Concurrent with its bailout bid, General Motors has been running a feel-good commercial for its much-anticipated Chevrolet Volt, a plug-in hybrid vehicle due on the market in 2010. “Innovative” or “sustainable” aren’t words typically associated with GM. But the company deserves credit for 1) inventing The Long Marketing Campaign, and 2) demonstrating the irony of wasting (marketing) resources on a supposedly green product.
The Volt was announced as a concept car in 2007, and has since received a lot of attention. I expect it will continue to generate it until its target launch in 2010. That’s three years of publicity, advertising, and plenty of other marketing efforts. It’s The Long Marketing Campaign. Here’s what shifts everything into the realm of science fiction: we are being sold something that’s not even scheduled to exist until two years from now! We are being sold the future.

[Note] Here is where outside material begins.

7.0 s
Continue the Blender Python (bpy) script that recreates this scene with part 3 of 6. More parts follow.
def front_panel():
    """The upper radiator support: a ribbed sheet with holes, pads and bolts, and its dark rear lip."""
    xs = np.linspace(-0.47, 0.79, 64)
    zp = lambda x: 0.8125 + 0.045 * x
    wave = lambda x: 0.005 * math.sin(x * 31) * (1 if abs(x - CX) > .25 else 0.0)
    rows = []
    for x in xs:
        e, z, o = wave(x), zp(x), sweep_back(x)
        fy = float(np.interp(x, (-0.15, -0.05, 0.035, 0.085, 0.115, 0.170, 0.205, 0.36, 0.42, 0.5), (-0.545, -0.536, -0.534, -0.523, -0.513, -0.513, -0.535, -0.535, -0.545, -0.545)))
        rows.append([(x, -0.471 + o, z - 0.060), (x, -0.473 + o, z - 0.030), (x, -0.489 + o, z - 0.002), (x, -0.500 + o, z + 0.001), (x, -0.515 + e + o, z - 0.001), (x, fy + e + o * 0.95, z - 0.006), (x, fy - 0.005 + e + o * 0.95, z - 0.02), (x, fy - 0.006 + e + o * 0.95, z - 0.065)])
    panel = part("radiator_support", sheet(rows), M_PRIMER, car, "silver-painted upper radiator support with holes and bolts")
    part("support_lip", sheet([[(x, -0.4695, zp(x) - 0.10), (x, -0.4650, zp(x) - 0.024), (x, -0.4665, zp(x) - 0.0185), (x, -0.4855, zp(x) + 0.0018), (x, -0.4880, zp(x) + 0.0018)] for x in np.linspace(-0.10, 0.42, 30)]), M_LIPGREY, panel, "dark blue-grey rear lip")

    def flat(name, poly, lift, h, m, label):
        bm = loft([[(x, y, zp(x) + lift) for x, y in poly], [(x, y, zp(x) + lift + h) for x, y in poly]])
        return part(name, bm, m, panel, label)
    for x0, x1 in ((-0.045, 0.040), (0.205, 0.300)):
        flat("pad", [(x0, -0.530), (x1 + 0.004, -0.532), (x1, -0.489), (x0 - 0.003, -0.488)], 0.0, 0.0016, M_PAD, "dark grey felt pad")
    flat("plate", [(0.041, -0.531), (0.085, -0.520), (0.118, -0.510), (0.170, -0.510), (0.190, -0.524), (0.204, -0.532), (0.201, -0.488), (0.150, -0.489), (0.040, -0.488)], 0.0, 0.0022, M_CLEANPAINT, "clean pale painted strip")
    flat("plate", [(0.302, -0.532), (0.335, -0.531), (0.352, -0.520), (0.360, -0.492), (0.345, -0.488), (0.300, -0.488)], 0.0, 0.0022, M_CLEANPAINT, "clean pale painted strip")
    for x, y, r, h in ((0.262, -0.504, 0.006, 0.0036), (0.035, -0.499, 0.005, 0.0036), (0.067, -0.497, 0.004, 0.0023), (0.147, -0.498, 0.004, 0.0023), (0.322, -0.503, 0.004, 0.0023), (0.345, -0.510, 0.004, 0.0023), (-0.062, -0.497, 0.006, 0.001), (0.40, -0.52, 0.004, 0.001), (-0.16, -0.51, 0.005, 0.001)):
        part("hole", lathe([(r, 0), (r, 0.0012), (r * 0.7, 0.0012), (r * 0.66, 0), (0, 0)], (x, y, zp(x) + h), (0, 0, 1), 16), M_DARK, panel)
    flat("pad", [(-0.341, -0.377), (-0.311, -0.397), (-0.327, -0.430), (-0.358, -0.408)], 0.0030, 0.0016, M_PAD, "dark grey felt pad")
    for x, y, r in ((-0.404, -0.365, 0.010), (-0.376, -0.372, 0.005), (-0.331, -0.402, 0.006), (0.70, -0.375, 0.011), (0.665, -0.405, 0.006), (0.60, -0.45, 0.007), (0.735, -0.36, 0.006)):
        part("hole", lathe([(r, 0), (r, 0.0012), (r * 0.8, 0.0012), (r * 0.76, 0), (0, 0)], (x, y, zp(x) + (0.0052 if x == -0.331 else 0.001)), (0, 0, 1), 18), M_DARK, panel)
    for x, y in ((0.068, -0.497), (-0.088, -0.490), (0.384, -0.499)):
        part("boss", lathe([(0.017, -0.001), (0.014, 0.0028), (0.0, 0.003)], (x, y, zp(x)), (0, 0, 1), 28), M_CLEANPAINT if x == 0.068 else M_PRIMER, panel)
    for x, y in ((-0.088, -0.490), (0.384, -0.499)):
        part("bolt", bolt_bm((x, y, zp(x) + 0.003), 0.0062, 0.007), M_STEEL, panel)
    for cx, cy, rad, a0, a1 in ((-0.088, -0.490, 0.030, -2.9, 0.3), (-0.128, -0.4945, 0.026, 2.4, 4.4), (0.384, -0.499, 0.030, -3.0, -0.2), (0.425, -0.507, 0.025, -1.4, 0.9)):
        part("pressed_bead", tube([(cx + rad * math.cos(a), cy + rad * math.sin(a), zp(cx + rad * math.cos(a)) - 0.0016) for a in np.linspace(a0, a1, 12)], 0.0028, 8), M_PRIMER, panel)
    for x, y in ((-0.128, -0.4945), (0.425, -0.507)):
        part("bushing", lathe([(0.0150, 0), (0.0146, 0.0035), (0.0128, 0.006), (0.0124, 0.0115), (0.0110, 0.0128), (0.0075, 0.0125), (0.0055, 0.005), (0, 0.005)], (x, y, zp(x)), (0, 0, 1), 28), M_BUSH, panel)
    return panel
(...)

The transformation from the 2007 edgy concept design to the 2008 generic production design poses the question as to what else will drastically change about the vehicle – I hope the plug-in hybrid engine is still the goal. What’s more, schedules can change, which is a particular danger for what’s advertised as a totally breakthrough technology. And as these past few weeks have demonstrated, the company may not even exist two years from now…
Compared to all that, the irony that the vehicular green savior of the tanking brand would be consuming this many marketing resources is almost secondary. Seth Godin has pointed out how new marketing doesn’t fit companies stuck in the old marketing worldview. The same goes for sustainability: old companies like GM can’t do sustainability because they don’t get it. It doesn’t fit their old molds. The video should offer a hint: it aims to generate credibility and indicate forward motion, but it also underscores ossification of a brand.
The only thing that’s completely sustainable about all this is the entertainment value. GM may have also inadvertently invented The Long Joke.